リサイクル親父の日記

第589話 同業者の紹介だって、有難い限り

2012/08/04

仙台から30分ほど南下すると岩沼市、その街の真ん中の広くて立派な屋敷。
ここは古い区画整理だったようで道路幅の狭い所が非常に多い。
有名な竹駒神社は正月の参拝客で大変な賑わいで、数年前にお参りした時には駐車場確保にとっても時間がかかったけ。

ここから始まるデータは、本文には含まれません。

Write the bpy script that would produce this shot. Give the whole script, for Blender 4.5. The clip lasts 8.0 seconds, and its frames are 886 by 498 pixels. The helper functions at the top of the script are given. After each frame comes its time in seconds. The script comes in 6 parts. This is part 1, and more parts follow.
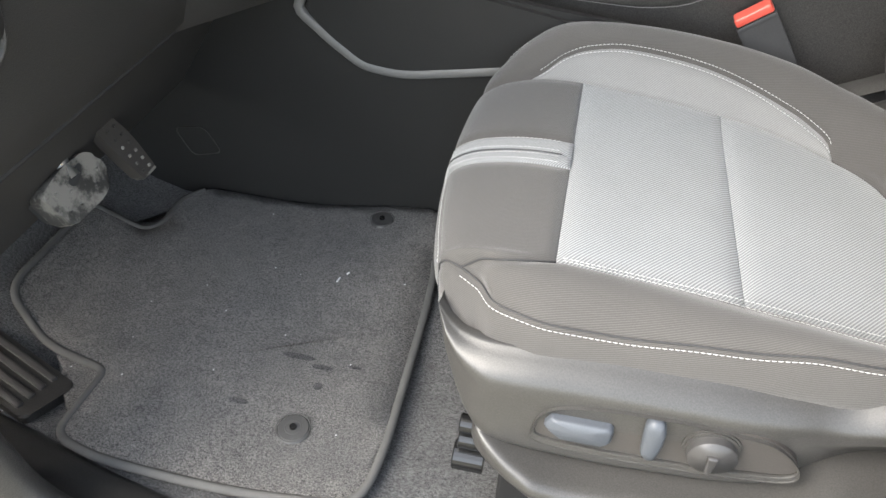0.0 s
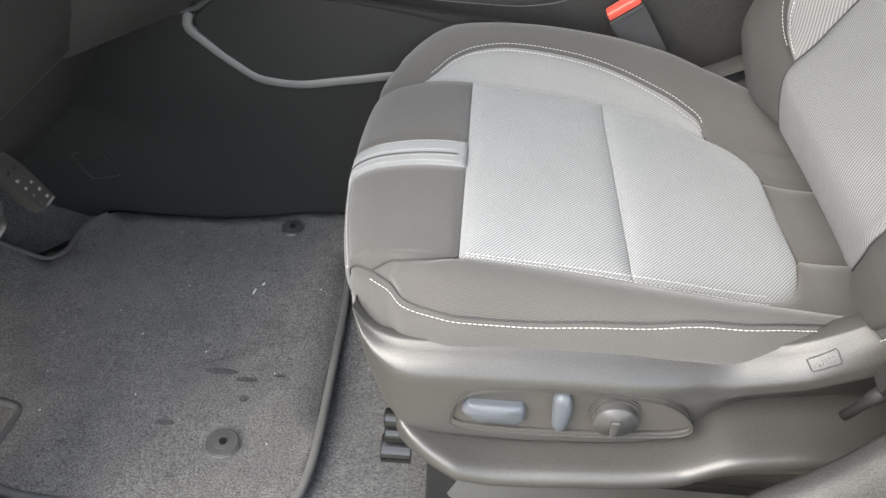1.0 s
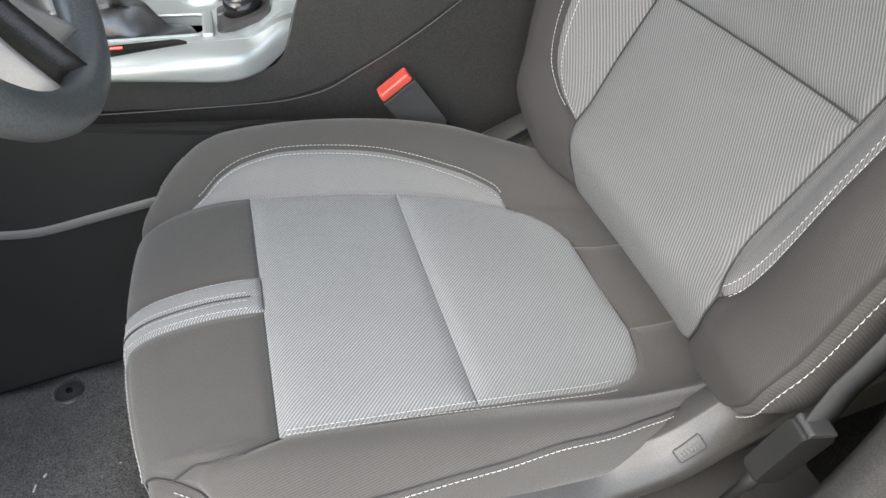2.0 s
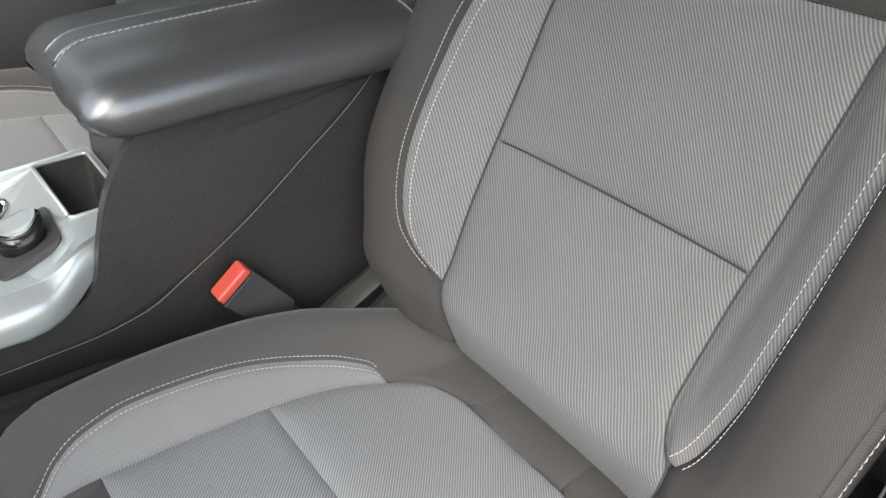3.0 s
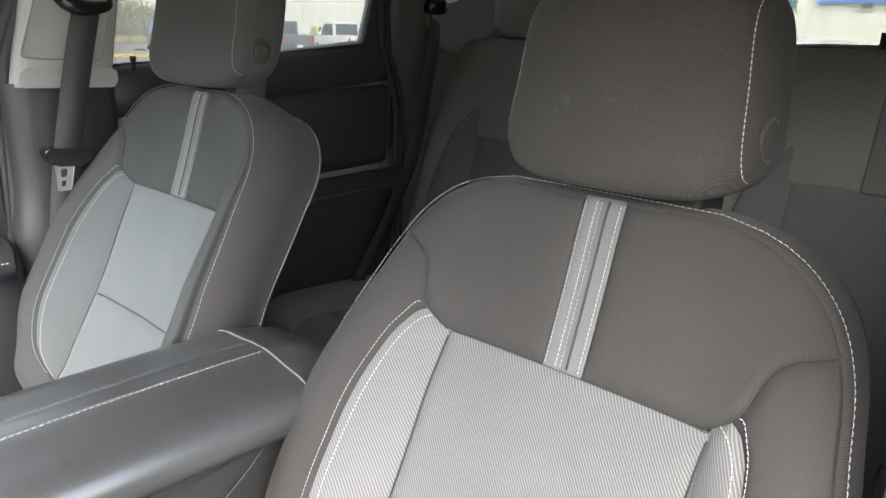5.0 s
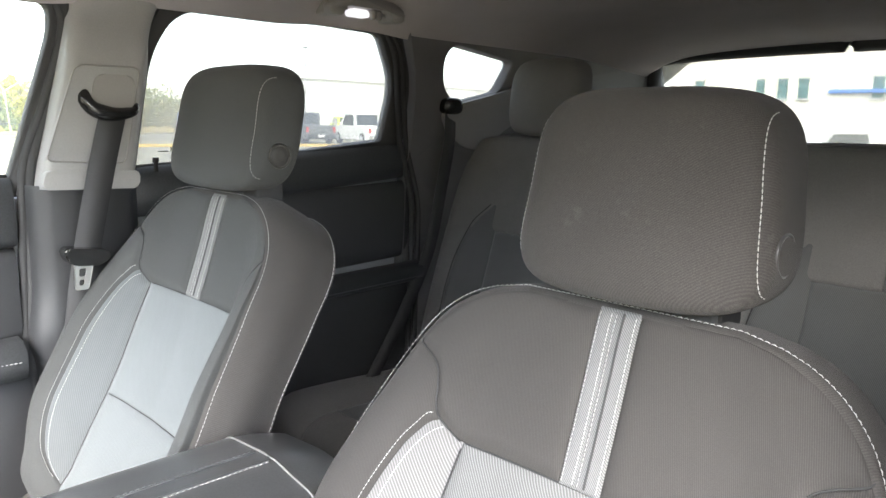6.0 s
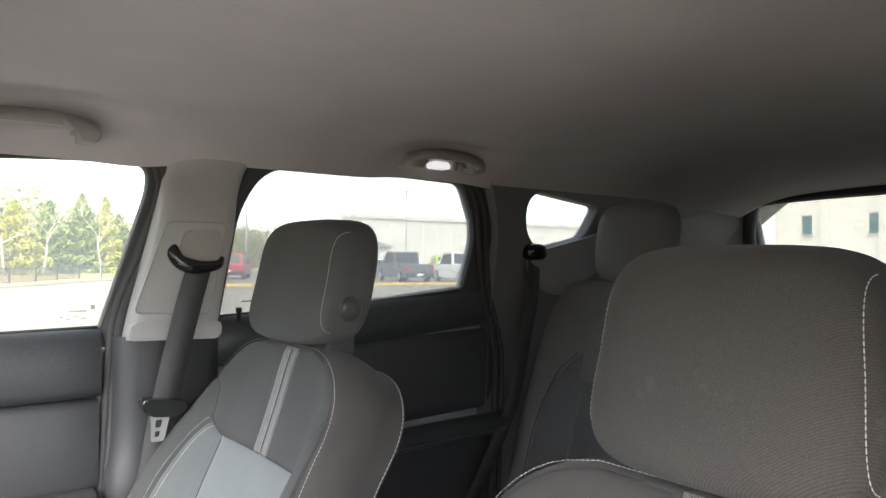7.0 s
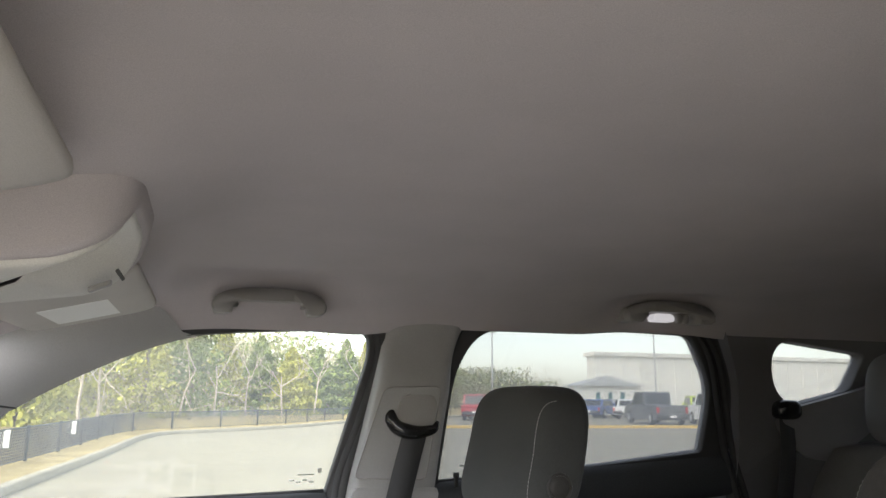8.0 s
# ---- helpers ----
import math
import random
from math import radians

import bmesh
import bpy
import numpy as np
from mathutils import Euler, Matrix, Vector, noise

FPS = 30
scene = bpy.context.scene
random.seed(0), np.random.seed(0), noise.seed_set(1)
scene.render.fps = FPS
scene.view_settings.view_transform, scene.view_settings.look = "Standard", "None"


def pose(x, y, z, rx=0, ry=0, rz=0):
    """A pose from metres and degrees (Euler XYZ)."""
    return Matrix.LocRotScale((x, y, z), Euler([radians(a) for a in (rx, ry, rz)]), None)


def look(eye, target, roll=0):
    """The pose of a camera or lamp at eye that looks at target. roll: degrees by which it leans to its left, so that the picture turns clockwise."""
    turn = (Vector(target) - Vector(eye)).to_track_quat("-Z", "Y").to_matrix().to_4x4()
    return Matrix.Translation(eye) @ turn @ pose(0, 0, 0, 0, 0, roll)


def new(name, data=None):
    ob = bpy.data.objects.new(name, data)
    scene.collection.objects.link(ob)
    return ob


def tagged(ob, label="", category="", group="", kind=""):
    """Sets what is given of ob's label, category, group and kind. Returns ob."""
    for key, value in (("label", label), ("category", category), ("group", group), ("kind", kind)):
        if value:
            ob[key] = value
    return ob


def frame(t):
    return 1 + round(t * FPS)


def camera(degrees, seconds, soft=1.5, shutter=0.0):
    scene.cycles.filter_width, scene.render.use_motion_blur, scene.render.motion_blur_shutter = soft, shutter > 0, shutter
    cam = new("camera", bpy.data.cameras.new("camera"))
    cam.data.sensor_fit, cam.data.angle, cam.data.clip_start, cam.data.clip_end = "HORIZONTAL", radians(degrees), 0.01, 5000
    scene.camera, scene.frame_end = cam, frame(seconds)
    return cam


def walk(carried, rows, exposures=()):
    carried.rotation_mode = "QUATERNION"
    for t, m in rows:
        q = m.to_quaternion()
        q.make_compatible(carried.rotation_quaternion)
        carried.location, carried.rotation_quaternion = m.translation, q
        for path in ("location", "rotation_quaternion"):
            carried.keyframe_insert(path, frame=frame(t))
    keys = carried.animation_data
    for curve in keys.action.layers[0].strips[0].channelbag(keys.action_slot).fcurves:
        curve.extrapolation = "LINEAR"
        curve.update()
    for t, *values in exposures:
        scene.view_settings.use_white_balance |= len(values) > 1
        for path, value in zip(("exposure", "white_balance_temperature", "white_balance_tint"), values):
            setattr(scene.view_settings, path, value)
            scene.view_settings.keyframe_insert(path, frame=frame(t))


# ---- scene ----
cam = camera(62.5, 8.0)
PATH = [
    (0, (-0.59, -1.004, 1.133), (-0.868, 0.483, -0.174), 2.7),
    (0.5, (-0.58, -1.023, 1.159), (-0.725, 0.48, -0.154), 2.9),
    (1, (-0.577, -1.022, 1.162), (-0.634, 0.483, -0.154), 2.8),
    (1.5, (-0.578, -0.999, 1.158), (-0.454, 0.521, -0.136), 2.4),
    (1.8, (-0.565, -0.932, 1.167), (-0.261, 0.593, -0.09), 2.1),
    (2, (-0.567, -0.891, 1.178), (-0.112, 0.612, -0.06), 2.2),
    (2.2, (-0.564, -0.842, 1.176), (0.028, 0.637, -0.033), 1.7),
    (3.3, (-0.614, -0.705, 1.302), (0.513, 0.509, 0.181), 1.3),
    (3.5, (-0.607, -0.707, 1.316), (0.568, 0.51, 0.249), 1.2),
    (4, (-0.597, -0.718, 1.346), (0.676, 0.535, 0.445), 1.2),
    (4.5, (-0.597, -0.729, 1.385), (0.74, 0.567, 0.655), 1.2),
    (5, (-0.592, -0.73, 1.417), (0.793, 0.597, 0.853), 1.5),
    (5.2, (-0.586, -0.729, 1.434), (0.803, 0.606, 0.899), 1.1),
    (6.3, (-0.572, -0.722, 1.443), (0.79, 0.724, 1.208), 1.4),
    (6.5, (-0.56, -0.72, 1.447), (0.769, 0.765, 1.284), 1.2),
    (7, (-0.522, -0.716, 1.462), (0.677, 0.884, 1.492), 0.6),
    (7.3, (-0.507, -0.71, 1.479), (0.586, 0.96, 1.612), 0.1),
    (7.5, (-0.488, -0.712, 1.478), (0.51, 1.008, 1.69), -0.1),
    (7.8, (-0.475, -0.713, 1.502), (0.326, 1.09, 1.829), -0.3),
    (8, (-0.455, -0.713, 1.506), (0.145, 1.153, 1.906), 0.4),
]
walk(cam, [(t, look(eye, target, roll)) for t, eye, target, roll in PATH],
     [(0, 2.80, 6680, 8), (1.5, 2.66, 6640, 8), (2.2, 2.30, 6500, 8), (3.5, 2.28, 6550, 9), (4.0, 2.58, 6550, 9), (4.5, 3.00, 6550, 10), (5.2, 3.48, 6500, 10), (6.3, 4.06, 6450, 11), (6.8, 3.72, 6500, 12), (7.5, 3.12, 6450, 13), (8, 2.94, 6400, 14)])

# ---- world, sun, exposure ----
SUN_UP, SUN_WAY = radians(43), radians(232)
world = bpy.data.worlds.new("overcast_sky")
world.use_nodes = True
wn, wl = world.node_tree.nodes, world.node_tree.links
sky = wn.new("ShaderNodeTexSky")
sky.sky_type, sky.sun_disc = "NISHITA", False
sky.sun_elevation, sky.sun_rotation = SUN_UP, SUN_WAY
sky.dust_density, sky.air_density, sky.ozone_density = 1.6, 1.0, 1.0
veil = wn.new("ShaderNodeHueSaturation")
veil.inputs["Saturation"].default_value = 0.5
wl.new(sky.outputs[0], veil.inputs["Color"])
wl.new(veil.outputs[0], wn["Background"].inputs["Color"])
wn["Background"].inputs["Strength"].default_value = 0.15
scene.world = world
sun = new("sun", bpy.data.lights.new("sun", "SUN"))
sun.data.energy, sun.data.angle, sun.data.color = 0.78, radians(50), (1.0, 0.94, 0.86)
sun.matrix_world = look((0, 0, 0), (-math.sin(SUN_WAY) * math.cos(SUN_UP), -math.cos(SUN_WAY) * math.cos(SUN_UP), -math.sin(SUN_UP)))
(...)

シャッター付き車庫は広い、中に3台の新車ベンツが並んでいるから相当なものだと感じる。
長方形型敷地に長方形型の屋敷なのだが、元は古いがとても素晴らしくリフォームされてる。
どうして古家をリフォームしたかは一目で分かる、古家の造りが梁も柱も太くて素晴らしい木材を使ってあるのだ。

昔から財力のあったのは疑う余地はなく、リフォームもセンスが良くて、入りも屋の玄関も大きくてケヤキがふんだんに使われてる。
まるで高級古民家料亭とでも・・・そこに桐箱入りの品々や額入り絵画、掛軸、古色衝立にランプが集められている。

玄関戸が開くと、大きな毛並みのイイ犬2匹が外に飛び出して来て、その後を依頼人の奥さんがついてくる。
「ごめんなさい~~大丈夫だから・・まだお手伝いさんが来なくて、首輪持って来るからお待ちになってて・・・」
玄関戸を行ったり来たり犬は喜んで動いてる、時々俺の周りをグルグルしてるが・・・

犬・・・それだけはダメな俺は直立不動で早くこの状況から解放されたいと願っていた。
首輪を犬に付けて離れの庭に移動してもらって、俺はやっと復活できる。
「作家物の焼き物なの、窯まで行ってね買ったりして・・そっちは京都の骨董屋さんで・・・」

「それでは見させてもらって宜しいでですか・・」と俺は検品作業を始める。
壺に皿は未使用である、掛軸は新しい物、大きな段ボール箱には塗りの茶卓や取り皿、・・・
前に知合いの骨董屋さんから教わったように、掛軸は素早くシュルシュルと開いて閉じてしまう。

「どうして手放すんですか、家は広くて幾らでも飾れるんじゃありませんか」
これだけの屋敷だから飾ろうと思えば飾れる、しかし、大変シックにスッキリとした飾り付けはしてある。
「娘たちがあまり興味が無いの・・だから誰かに持ってもらった方がイイだろうと思いまして・・・」

検品の合間に彼女は麦茶を持ってきてくれるが、俺は価格交渉をどうしたものかと思案に暮れる。
・・・
「えぇ、それで構いませんわ、お願いしますわ」
余り安くも言えず、かといって高く買えもせず、損しない程度、儲けは少なくてもという値ごろ感で査定した。
「以前買っていただいたXXXXさんに電話したら、おたくを紹介されたの、とっても詳しいからって・・・」

その名前は同業者だったのだ。
大して同業者との付き合いもない俺に紹介してくれるなんて、俺はちゃんとした査定をして良かったと思えた。
そして領収書を書いてもらう段になって、彼女は隣の部屋に行く。

俺も続いて行くと、二間続きの和室が障子や襖が解放されていて、縁側から陽光が優しく射し込んでいる。
薄らほの暗い中に唐木の飾棚、立派な仏壇、重厚な応接セット、ガラス戸飾棚が目に入る。
そこかしこにこじんまり飾られている品々に俺は驚いた。

マイセン、柿右衛門、中世のガラス器、どれもが俺にとっての名品なのだ。
それにしても久しぶりにイイ物を見る機会を得た。
紹介してくれた同業者さんに感謝の気持ちでいっぱい。